→ DATA:
:::

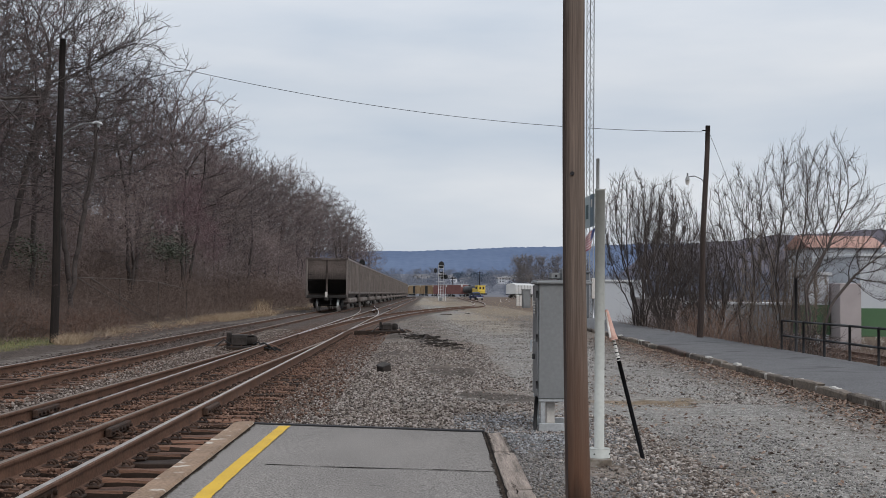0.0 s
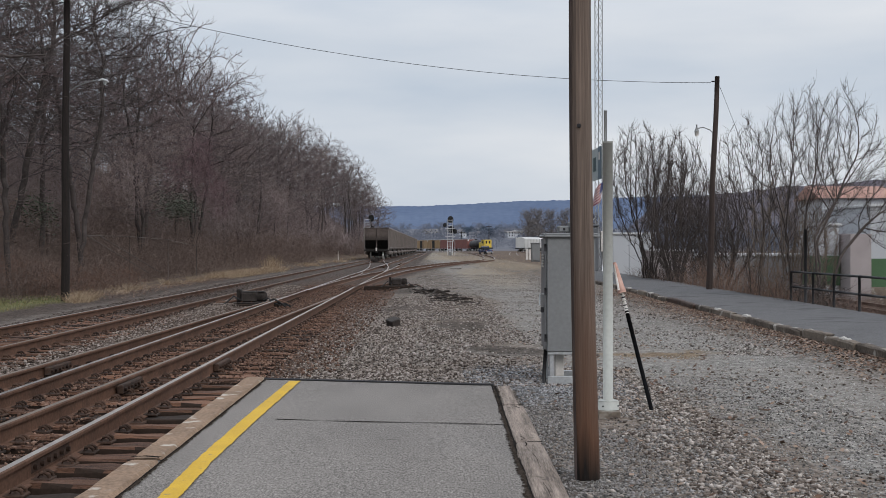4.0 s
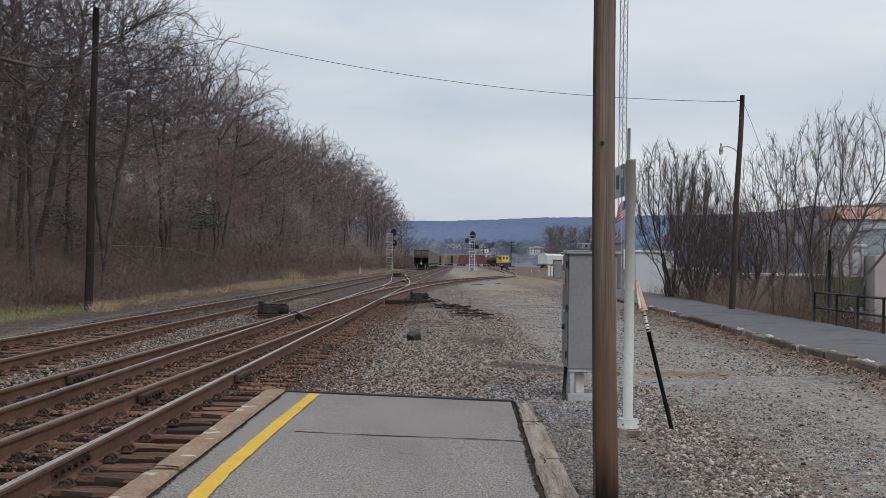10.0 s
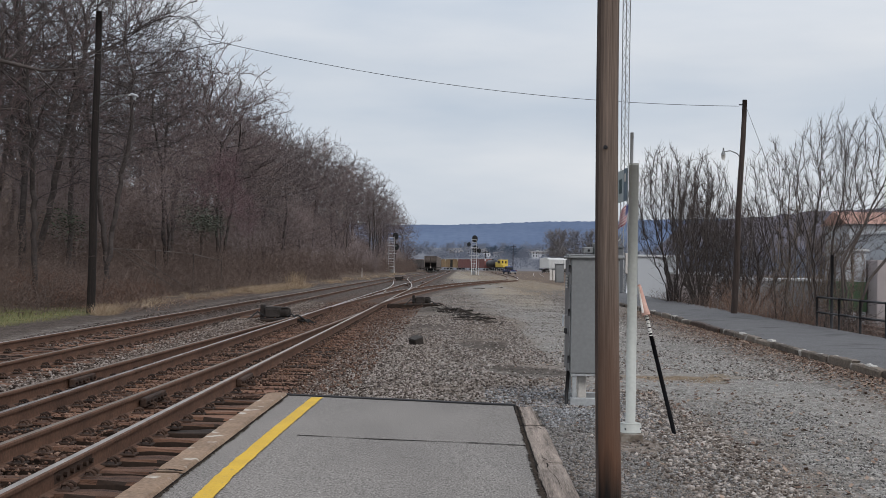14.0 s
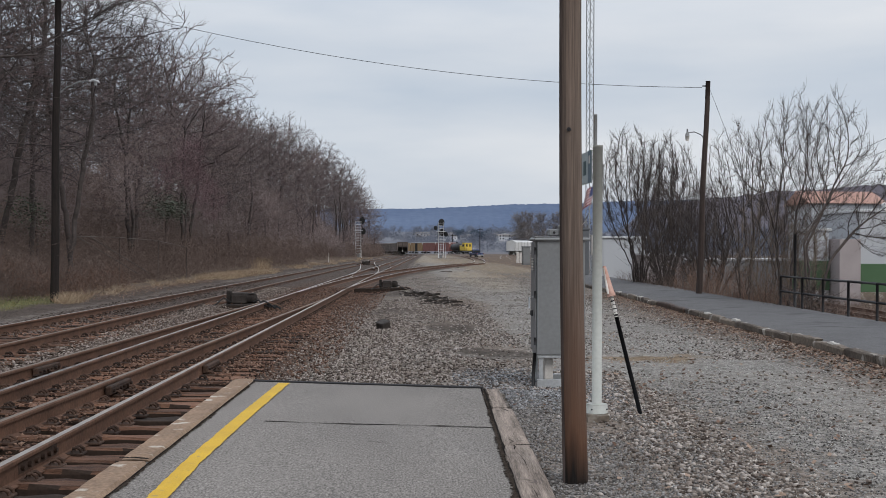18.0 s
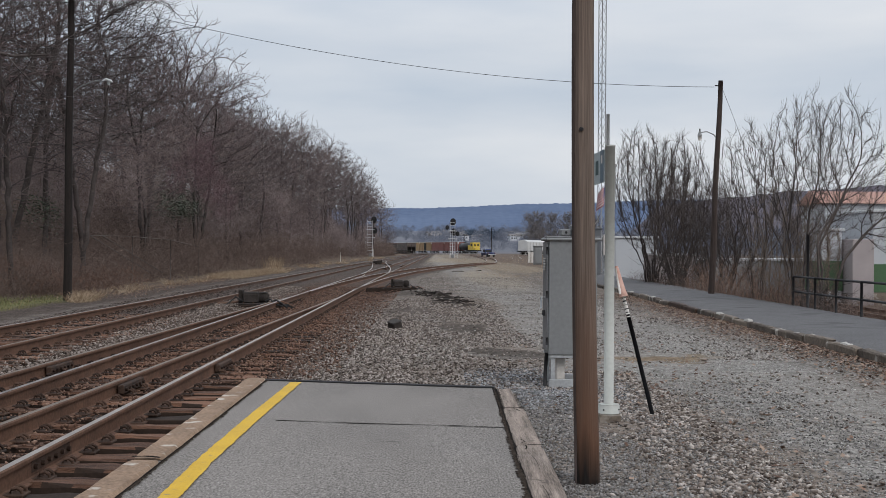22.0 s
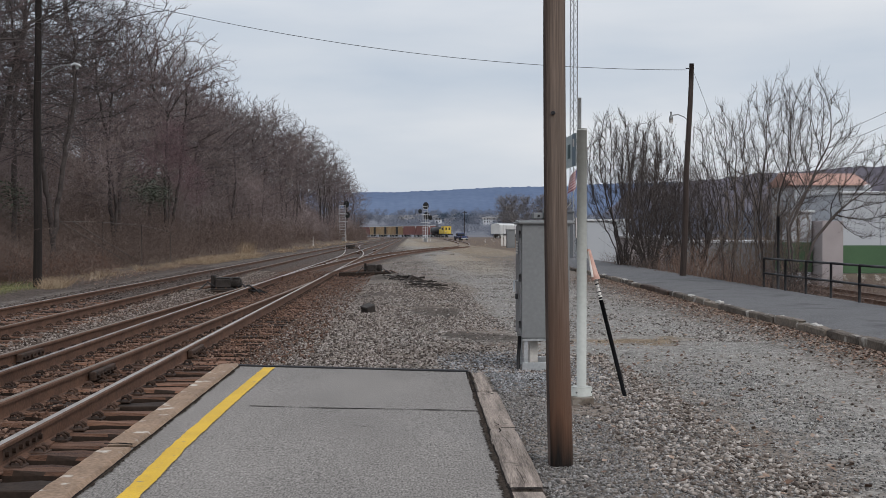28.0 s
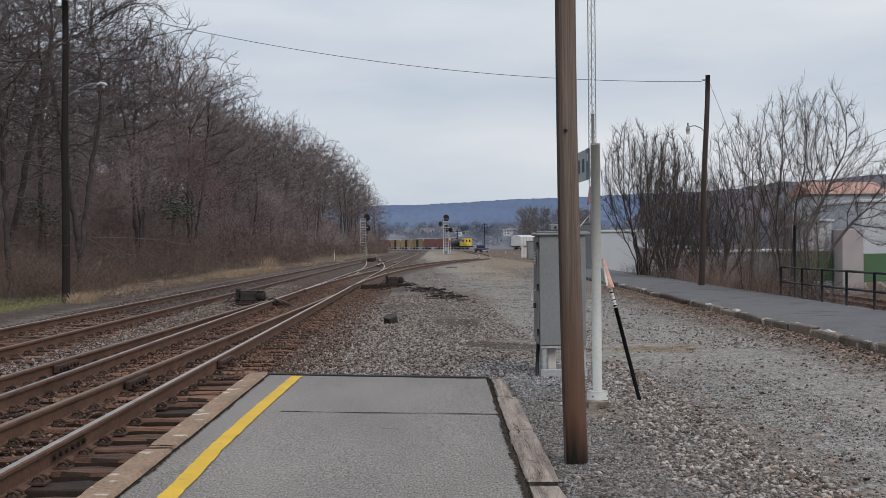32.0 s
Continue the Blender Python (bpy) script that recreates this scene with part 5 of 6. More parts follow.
gp = strip_places(11000, -17, -10.2, 14, 36, 61)
blades("grass_verge", gp, 0.06, GRASS, "short winter grass on the verge", 1, 0.006)
g = np.random.default_rng(62)
tufts = []
for cx, cy, rr, k in ((-9.95, 32.7, 0.16, 180), (-10.1, 33.6, 0.18, 130), (-10.7, 37.5, 0.3, 50), (-10.9, 41, 0.3, 40), (-10.7, 47, 0.35, 50), (-10.5, 52, 0.4, 70), (-10.4, 58, 0.5, 400), (-10.5, 61.5, 0.55, 750), (-10.5, 66, 0.6, 850),
                      (-10.6, 71, 0.5, 750), (-10.7, 76, 0.5, 700), (-10.4, 96, 0.7, 300), (-10.6, 120, 0.9, 260), (-10.4, 150, 1.2, 260), (-10.0, 190, 1.5, 260)):
    clumps = [(g.normal(cx, rr * 0.9), g.normal(cy, rr * 2.6)) for _ in range(max(3, k // 30))]
    for _ in range(k):
        a_, b_ = clumps[int(g.integers(len(clumps)))]
        x, y = g.normal(a_, 0.13), g.normal(b_, 0.22)
        tufts.append((x, y, ground_z(x, y) - 0.02))
blades("straw_tufts", np.repeat(np.array(tufts), 2, 0) + g.normal(0, 0.10, (len(tufts) * 2, 3)) * (0.6, 0.6, 0), 0.27, STRAW, "tufts of dry straw-coloured grass at the bank foot", 2, 0.006, 1.5)
tall = [(x, y, ground_z(x, y)) for x, y in zip(g.normal(-11.0, 0.35, 260), g.normal(78.5, 0.9, 260))]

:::

→ WHAT IS ASKED: Without including any picture, repeat the data exactly.

→ RESPONSE BELOW:
0.0 s
4.0 s
10.0 s
14.0 s
18.0 s
22.0 s
28.0 s
32.0 s
Continue the Blender Python (bpy) script that recreates this scene with part 5 of 6. More parts follow.
gp = strip_places(11000, -17, -10.2, 14, 36, 61)
blades("grass_verge", gp, 0.06, GRASS, "short winter grass on the verge", 1, 0.006)
g = np.random.default_rng(62)
tufts = []
for cx, cy, rr, k in ((-9.95, 32.7, 0.16, 180), (-10.1, 33.6, 0.18, 130), (-10.7, 37.5, 0.3, 50), (-10.9, 41, 0.3, 40), (-10.7, 47, 0.35, 50), (-10.5, 52, 0.4, 70), (-10.4, 58, 0.5, 400), (-10.5, 61.5, 0.55, 750), (-10.5, 66, 0.6, 850),
                      (-10.6, 71, 0.5, 750), (-10.7, 76, 0.5, 700), (-10.4, 96, 0.7, 300), (-10.6, 120, 0.9, 260), (-10.4, 150, 1.2, 260), (-10.0, 190, 1.5, 260)):
    clumps = [(g.normal(cx, rr * 0.9), g.normal(cy, rr * 2.6)) for _ in range(max(3, k // 30))]
    for _ in range(k):
        a_, b_ = clumps[int(g.integers(len(clumps)))]
        x, y = g.normal(a_, 0.13), g.normal(b_, 0.22)
        tufts.append((x, y, ground_z(x, y) - 0.02))
blades("straw_tufts", np.repeat(np.array(tufts), 2, 0) + g.normal(0, 0.10, (len(tufts) * 2, 3)) * (0.6, 0.6, 0), 0.27, STRAW, "tufts of dry straw-coloured grass at the bank foot", 2, 0.006, 1.5)
tall = [(x, y, ground_z(x, y)) for x, y in zip(g.normal(-11.0, 0.35, 260), g.normal(78.5, 0.9, 260))]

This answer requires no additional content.